Haney found a way to pick up his attack in the championship rounds, punching when his hands were free while Gamboa was content to simply go the distance. More clinching by the former featherweight titlist resulted in a long overdue point deduction, only further increasing Haney’s already sizeable lead.

“I was just praying he would stop stinking the show out,” Bill Haney, Devin’s father and head trainer told BoxingScene.com. “Devin was prepared for Gamboa throwing those wild shots and taking chances, but it’s kind of hard to hurt an opponent that’s not willing to engage.”

With the fight well out of reach, Haney fought with a relaxed yet active tone in the 12th and final round. Very little offense came from Gamboa, who was forced to defend against incoming right hands to the body and left hooks from Haney who closed the show to the best of his ability. 

Haney rolls to 25-0 (15KOs) with the win, while Gamboa suffers his second straight defeat in falling to 30-4 (18KOs). The loss marks his third failed attempt at a lightweight strap.

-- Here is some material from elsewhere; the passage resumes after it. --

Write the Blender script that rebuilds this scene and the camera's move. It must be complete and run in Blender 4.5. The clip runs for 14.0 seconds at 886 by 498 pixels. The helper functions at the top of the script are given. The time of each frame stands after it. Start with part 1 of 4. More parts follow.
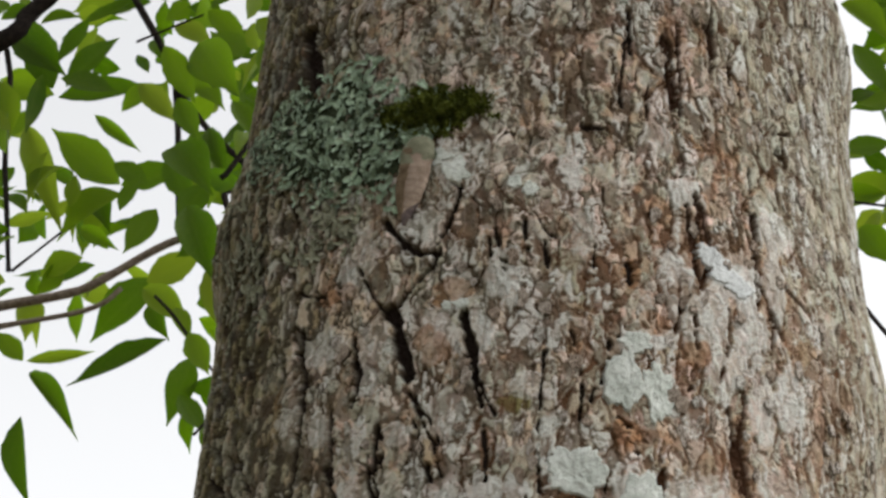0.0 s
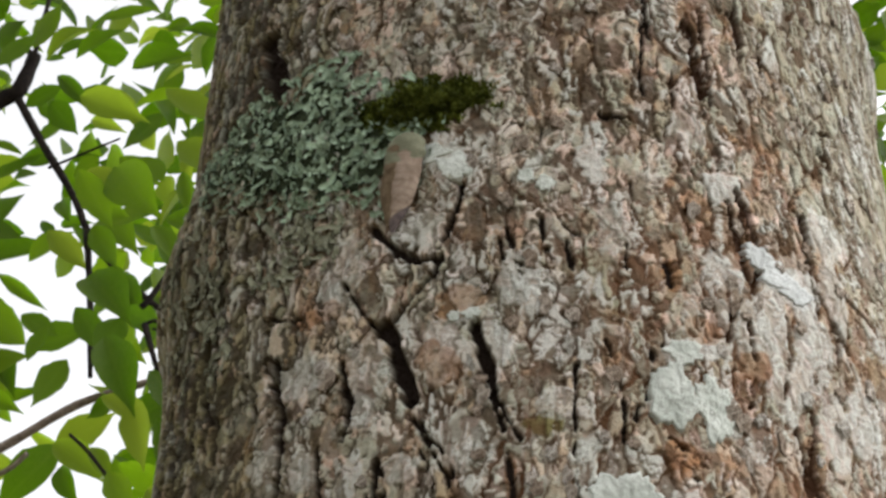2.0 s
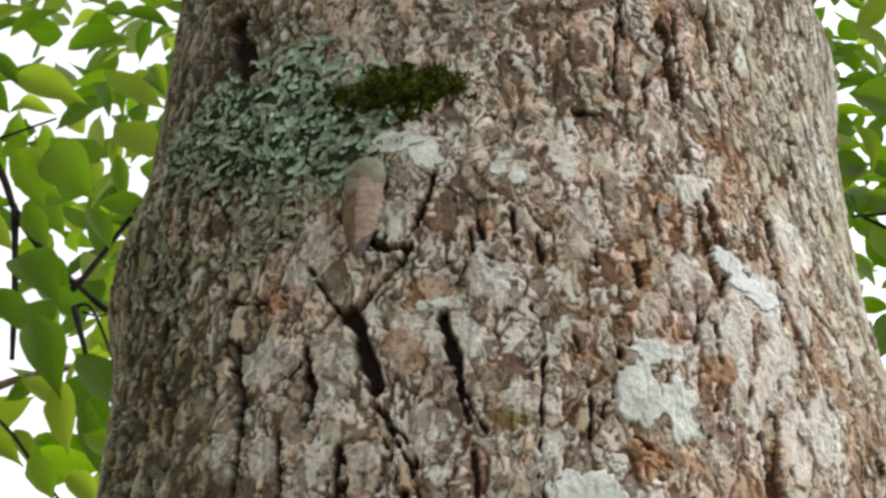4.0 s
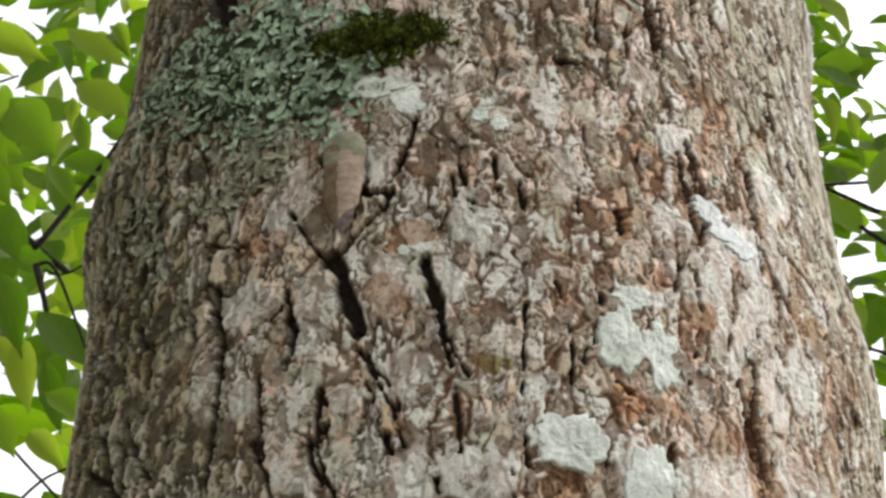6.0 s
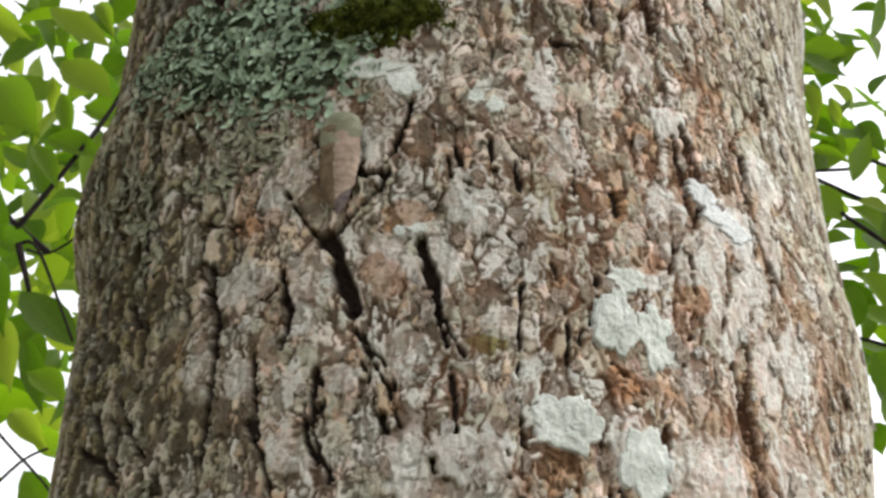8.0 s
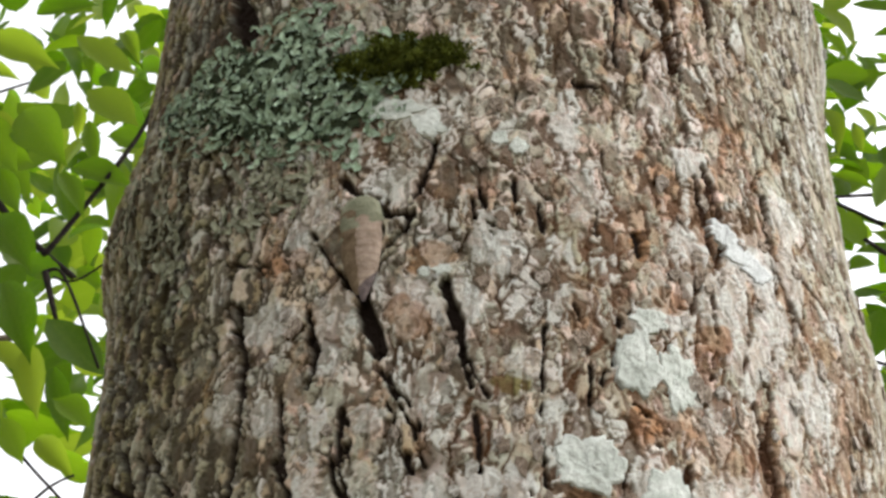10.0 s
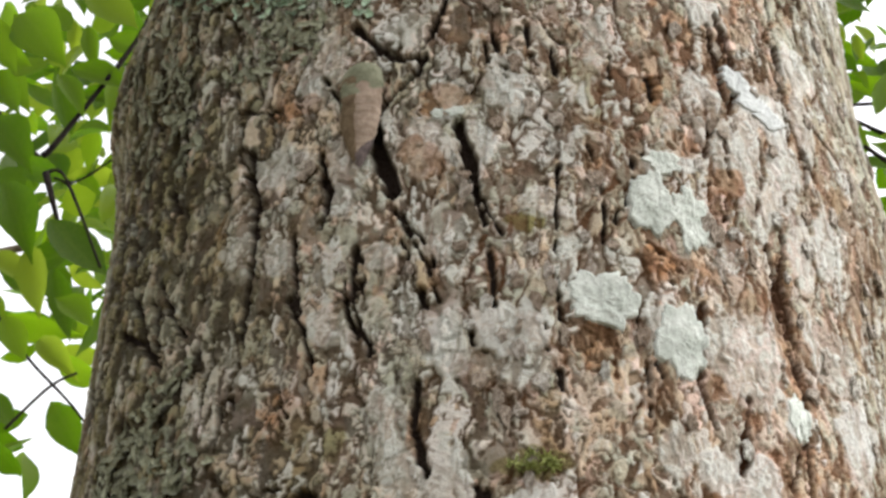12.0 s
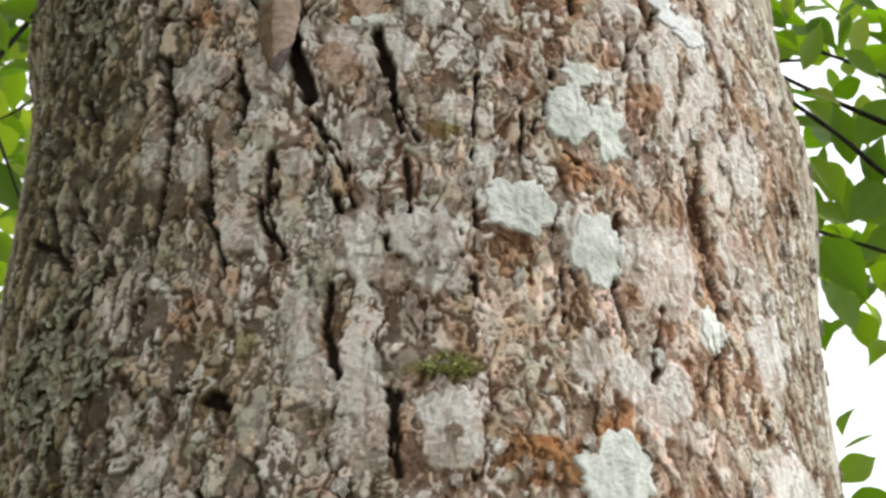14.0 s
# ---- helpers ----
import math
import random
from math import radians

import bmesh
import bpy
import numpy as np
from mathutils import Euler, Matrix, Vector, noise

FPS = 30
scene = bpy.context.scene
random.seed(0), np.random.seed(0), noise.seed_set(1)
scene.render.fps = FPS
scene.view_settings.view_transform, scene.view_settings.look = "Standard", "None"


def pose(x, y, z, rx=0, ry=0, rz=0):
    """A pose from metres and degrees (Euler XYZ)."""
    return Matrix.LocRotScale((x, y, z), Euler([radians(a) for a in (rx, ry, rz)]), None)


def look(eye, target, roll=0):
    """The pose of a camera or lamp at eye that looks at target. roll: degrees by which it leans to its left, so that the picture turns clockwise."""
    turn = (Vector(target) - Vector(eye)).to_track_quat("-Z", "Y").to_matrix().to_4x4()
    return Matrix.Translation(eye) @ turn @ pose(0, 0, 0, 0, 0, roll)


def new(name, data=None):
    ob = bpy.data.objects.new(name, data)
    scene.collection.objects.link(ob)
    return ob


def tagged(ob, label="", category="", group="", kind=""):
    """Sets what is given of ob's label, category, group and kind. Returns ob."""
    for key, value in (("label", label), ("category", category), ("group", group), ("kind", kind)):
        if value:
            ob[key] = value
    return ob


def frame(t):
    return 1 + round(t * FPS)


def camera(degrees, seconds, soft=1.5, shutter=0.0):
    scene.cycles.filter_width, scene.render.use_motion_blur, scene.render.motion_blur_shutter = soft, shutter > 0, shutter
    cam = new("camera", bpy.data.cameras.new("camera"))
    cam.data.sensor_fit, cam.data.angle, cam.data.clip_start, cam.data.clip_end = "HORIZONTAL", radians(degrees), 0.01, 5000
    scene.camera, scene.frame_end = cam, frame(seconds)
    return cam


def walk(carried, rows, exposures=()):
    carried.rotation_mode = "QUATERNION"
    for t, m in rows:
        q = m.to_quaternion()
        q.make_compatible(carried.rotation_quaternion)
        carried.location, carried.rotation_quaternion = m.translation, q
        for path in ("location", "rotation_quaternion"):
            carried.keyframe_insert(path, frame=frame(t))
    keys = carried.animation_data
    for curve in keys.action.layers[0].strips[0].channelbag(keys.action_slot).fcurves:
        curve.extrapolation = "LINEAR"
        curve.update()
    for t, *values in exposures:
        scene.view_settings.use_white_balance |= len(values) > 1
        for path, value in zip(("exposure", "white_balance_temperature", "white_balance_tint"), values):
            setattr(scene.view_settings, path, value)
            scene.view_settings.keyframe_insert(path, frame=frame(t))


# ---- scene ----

Gamboa stormed out of the ring after the fight and refused to speak to the media.

As for Haney, the questions being asked in boxing circles are whether he should have done more to send a message to the rest of the red-hot lightweight division. 

His win comes one week after Davis scored a highlight reel 6th round knockout of Leo Santa Cruz on Halloween in San Antonio. Two weeks prior, Teofimo Lopez became the lineal lightweight champion along with unifying three belts in a 12-round win over pound-for-pound entrant and now-former three division titlist Vasiliy Lomachenko. 

Understandably, the expectation was for Haney to follow suit or perhaps surpass that of what was accomplished against Gamboa by Davis, and Terence Crawford well before him.

Crawford stopped Gamboa in the 9th round of their entertaining June 2014 title fight, though enduring some rough moments early before becoming the first to beat the former featherweight titlist.

“They always gonna say something,” notes Haney, who outlanded Gamboa 133-to-84 and at a much higher connect percentage (33.2% to 17.8%). “It comes with the territory. If you knock him out in the 1st round they say you fought a nobody. If you go in there and pitch a 12-round shutout like I did, they say you should have knocked him out.

“They’re always gonna say something regardless. I just want to keep growing, keep getting better and make the big fights happen. I want a big fight next.”

The one he has in mind couldn’t be bigger—even more so than the one he wanted a year ago.

Haney became a lightweight titlist primarily due to then-unified WBC/WBA/WBO champ Vasiliy Lomachenko deciding to move in a different direction in lieu of honoring his WBC mandatory agreement.

That is no longer of concern, since the Ukrainian southpaw has since been dethroned—with his conqueror now the primary target.

“Teofimo Lopez,” Haney emphatically stated of his next desired target. “I want all of the belts. Teofimo has them. That’s the fight that I want. I’m chasing belts.”